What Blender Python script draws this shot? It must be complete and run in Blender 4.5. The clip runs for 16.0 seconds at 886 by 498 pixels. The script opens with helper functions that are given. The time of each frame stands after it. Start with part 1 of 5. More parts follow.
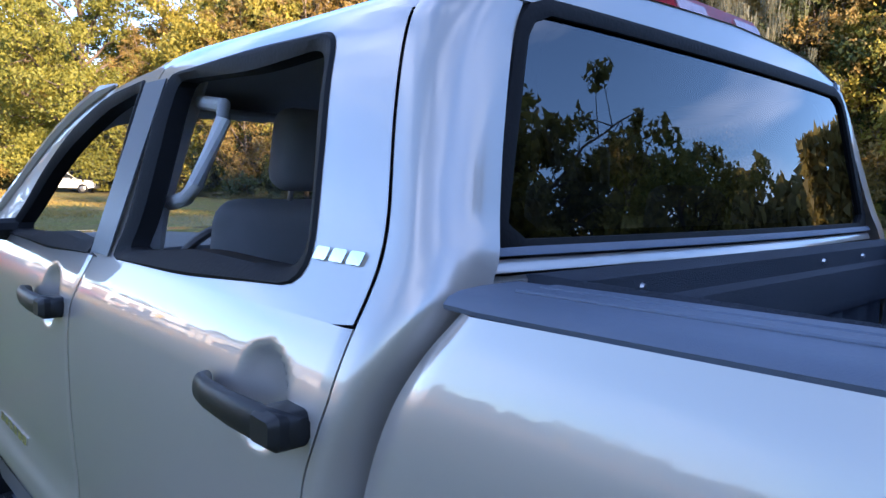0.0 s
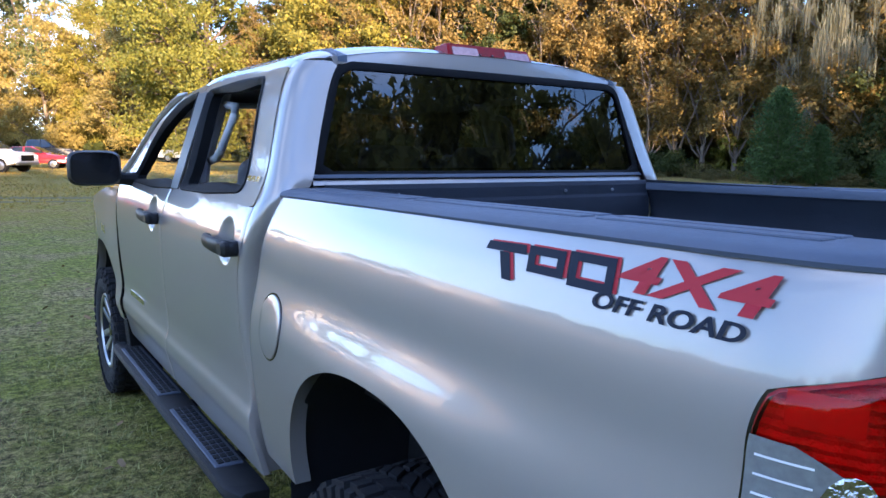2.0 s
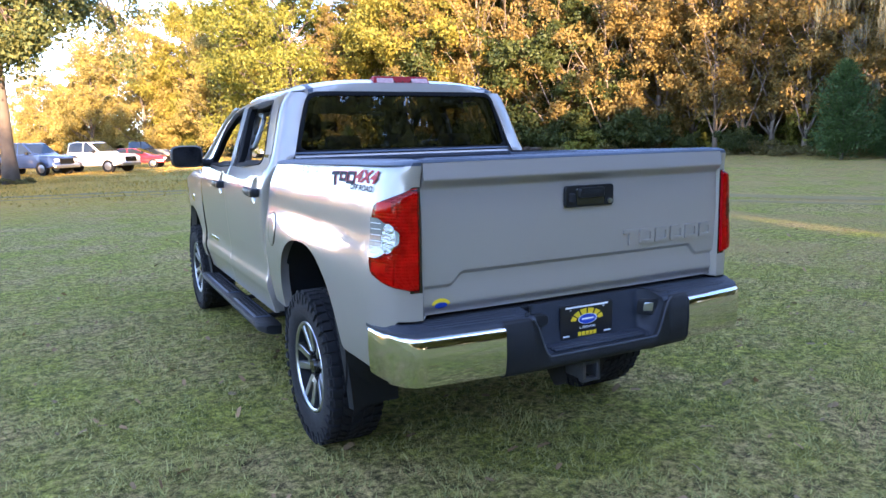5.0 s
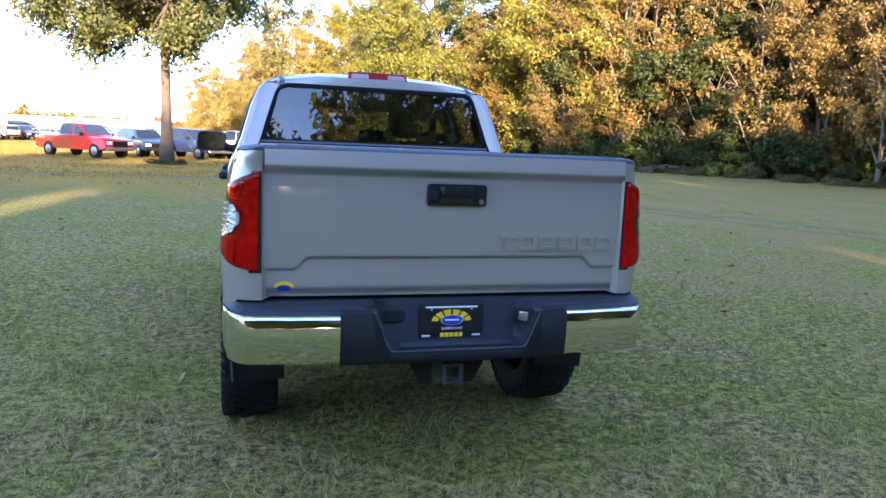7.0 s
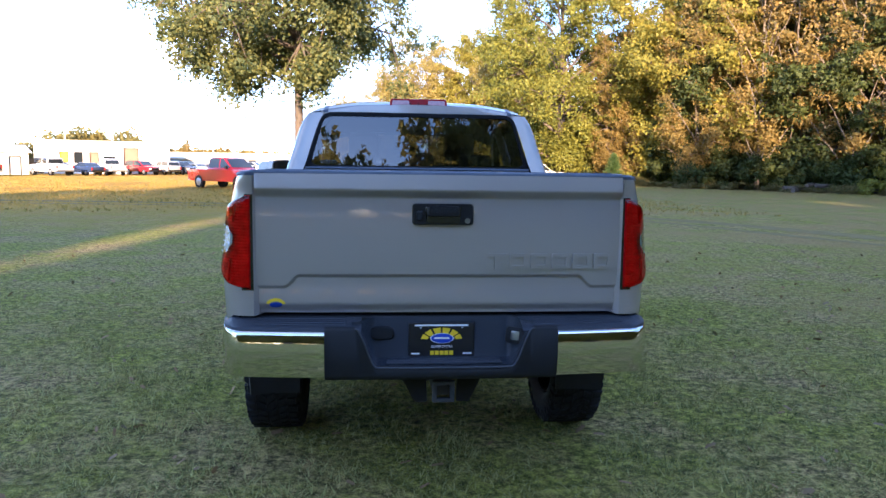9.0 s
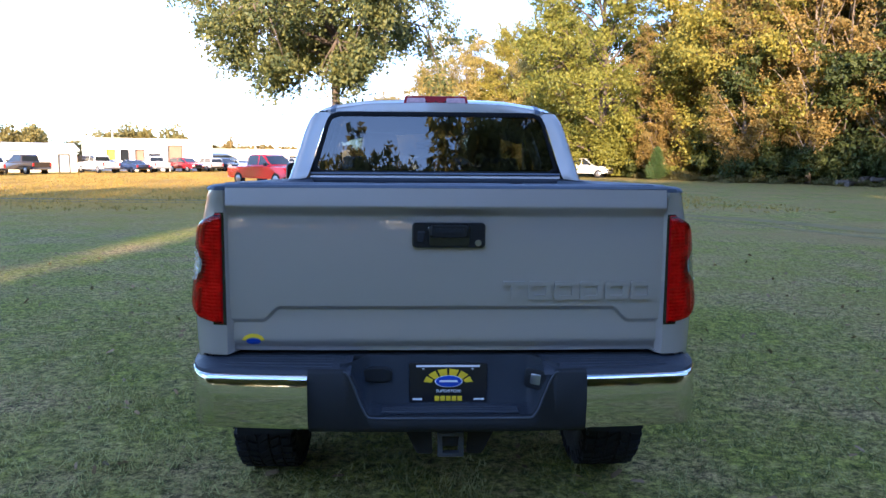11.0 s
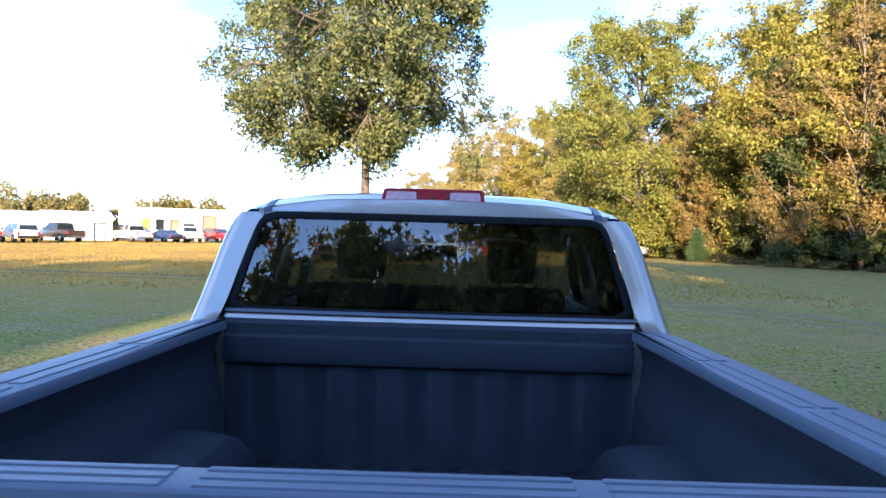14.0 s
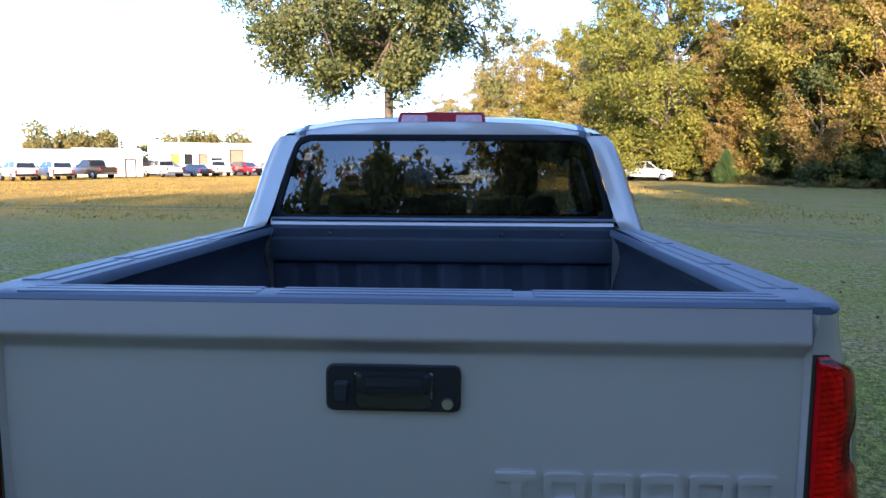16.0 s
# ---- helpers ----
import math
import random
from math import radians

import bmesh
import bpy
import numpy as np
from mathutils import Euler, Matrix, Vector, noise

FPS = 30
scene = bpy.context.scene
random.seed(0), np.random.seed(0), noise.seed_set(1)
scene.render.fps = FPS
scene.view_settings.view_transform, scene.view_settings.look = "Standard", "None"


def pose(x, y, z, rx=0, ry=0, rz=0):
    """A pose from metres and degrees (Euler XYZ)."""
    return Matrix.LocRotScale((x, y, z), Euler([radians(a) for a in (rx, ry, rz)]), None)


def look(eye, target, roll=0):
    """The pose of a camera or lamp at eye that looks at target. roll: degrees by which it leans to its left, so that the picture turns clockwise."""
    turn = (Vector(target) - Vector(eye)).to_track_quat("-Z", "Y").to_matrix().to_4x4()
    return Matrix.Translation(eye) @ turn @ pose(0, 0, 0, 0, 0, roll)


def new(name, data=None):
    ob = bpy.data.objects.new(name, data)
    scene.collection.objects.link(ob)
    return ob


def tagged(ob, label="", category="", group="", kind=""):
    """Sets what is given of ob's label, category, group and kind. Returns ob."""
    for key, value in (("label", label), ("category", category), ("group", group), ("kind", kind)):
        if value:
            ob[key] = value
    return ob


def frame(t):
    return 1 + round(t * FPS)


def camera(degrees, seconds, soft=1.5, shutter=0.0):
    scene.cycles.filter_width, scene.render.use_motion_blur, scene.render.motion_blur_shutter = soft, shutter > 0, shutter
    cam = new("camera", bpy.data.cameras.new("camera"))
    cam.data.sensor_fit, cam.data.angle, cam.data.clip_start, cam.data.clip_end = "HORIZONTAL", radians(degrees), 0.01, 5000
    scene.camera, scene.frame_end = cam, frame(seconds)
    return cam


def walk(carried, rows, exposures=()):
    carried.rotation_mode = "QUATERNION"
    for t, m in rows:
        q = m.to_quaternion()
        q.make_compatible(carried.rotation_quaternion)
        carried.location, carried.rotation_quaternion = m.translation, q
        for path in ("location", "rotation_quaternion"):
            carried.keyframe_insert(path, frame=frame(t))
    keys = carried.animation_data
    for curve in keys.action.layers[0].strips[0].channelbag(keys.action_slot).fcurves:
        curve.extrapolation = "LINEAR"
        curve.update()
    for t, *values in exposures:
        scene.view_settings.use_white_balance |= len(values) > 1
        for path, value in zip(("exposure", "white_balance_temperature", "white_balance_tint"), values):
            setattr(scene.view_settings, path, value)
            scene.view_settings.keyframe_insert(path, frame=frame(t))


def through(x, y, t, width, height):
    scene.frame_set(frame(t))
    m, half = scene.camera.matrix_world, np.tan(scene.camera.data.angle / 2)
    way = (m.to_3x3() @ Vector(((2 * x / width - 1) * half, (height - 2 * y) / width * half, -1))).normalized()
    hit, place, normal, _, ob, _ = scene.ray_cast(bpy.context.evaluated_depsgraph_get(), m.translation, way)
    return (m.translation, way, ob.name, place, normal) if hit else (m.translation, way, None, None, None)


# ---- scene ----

*-*-*

*Directions*: Go through the listing above and quote it exactly, apart from its images.

*Result*:
What Blender Python script draws this shot? It must be complete and run in Blender 4.5. The clip runs for 16.0 seconds at 886 by 498 pixels. The script opens with helper functions that are given. The time of each frame stands after it. Start with part 1 of 5. More parts follow.
0.0 s
2.0 s
5.0 s
7.0 s
9.0 s
11.0 s
14.0 s
16.0 s
# ---- helpers ----
import math
import random
from math import radians

import bmesh
import bpy
import numpy as np
from mathutils import Euler, Matrix, Vector, noise

FPS = 30
scene = bpy.context.scene
random.seed(0), np.random.seed(0), noise.seed_set(1)
scene.render.fps = FPS
scene.view_settings.view_transform, scene.view_settings.look = "Standard", "None"


def pose(x, y, z, rx=0, ry=0, rz=0):
    """A pose from metres and degrees (Euler XYZ)."""
    return Matrix.LocRotScale((x, y, z), Euler([radians(a) for a in (rx, ry, rz)]), None)


def look(eye, target, roll=0):
    """The pose of a camera or lamp at eye that looks at target. roll: degrees by which it leans to its left, so that the picture turns clockwise."""
    turn = (Vector(target) - Vector(eye)).to_track_quat("-Z", "Y").to_matrix().to_4x4()
    return Matrix.Translation(eye) @ turn @ pose(0, 0, 0, 0, 0, roll)


def new(name, data=None):
    ob = bpy.data.objects.new(name, data)
    scene.collection.objects.link(ob)
    return ob


def tagged(ob, label="", category="", group="", kind=""):
    """Sets what is given of ob's label, category, group and kind. Returns ob."""
    for key, value in (("label", label), ("category", category), ("group", group), ("kind", kind)):
        if value:
            ob[key] = value
    return ob


def frame(t):
    return 1 + round(t * FPS)


def camera(degrees, seconds, soft=1.5, shutter=0.0):
    scene.cycles.filter_width, scene.render.use_motion_blur, scene.render.motion_blur_shutter = soft, shutter > 0, shutter
    cam = new("camera", bpy.data.cameras.new("camera"))
    cam.data.sensor_fit, cam.data.angle, cam.data.clip_start, cam.data.clip_end = "HORIZONTAL", radians(degrees), 0.01, 5000
    scene.camera, scene.frame_end = cam, frame(seconds)
    return cam


def walk(carried, rows, exposures=()):
    carried.rotation_mode = "QUATERNION"
    for t, m in rows:
        q = m.to_quaternion()
        q.make_compatible(carried.rotation_quaternion)
        carried.location, carried.rotation_quaternion = m.translation, q
        for path in ("location", "rotation_quaternion"):
            carried.keyframe_insert(path, frame=frame(t))
    keys = carried.animation_data
    for curve in keys.action.layers[0].strips[0].channelbag(keys.action_slot).fcurves:
        curve.extrapolation = "LINEAR"
        curve.update()
    for t, *values in exposures:
        scene.view_settings.use_white_balance |= len(values) > 1
        for path, value in zip(("exposure", "white_balance_temperature", "white_balance_tint"), values):
            setattr(scene.view_settings, path, value)
            scene.view_settings.keyframe_insert(path, frame=frame(t))


def through(x, y, t, width, height):
    scene.frame_set(frame(t))
    m, half = scene.camera.matrix_world, np.tan(scene.camera.data.angle / 2)
    way = (m.to_3x3() @ Vector(((2 * x / width - 1) * half, (height - 2 * y) / width * half, -1))).normalized()
    hit, place, normal, _, ob, _ = scene.ray_cast(bpy.context.evaluated_depsgraph_get(), m.translation, way)
    return (m.translation, way, ob.name, place, normal) if hit else (m.translation, way, None, None, None)


# ---- scene ----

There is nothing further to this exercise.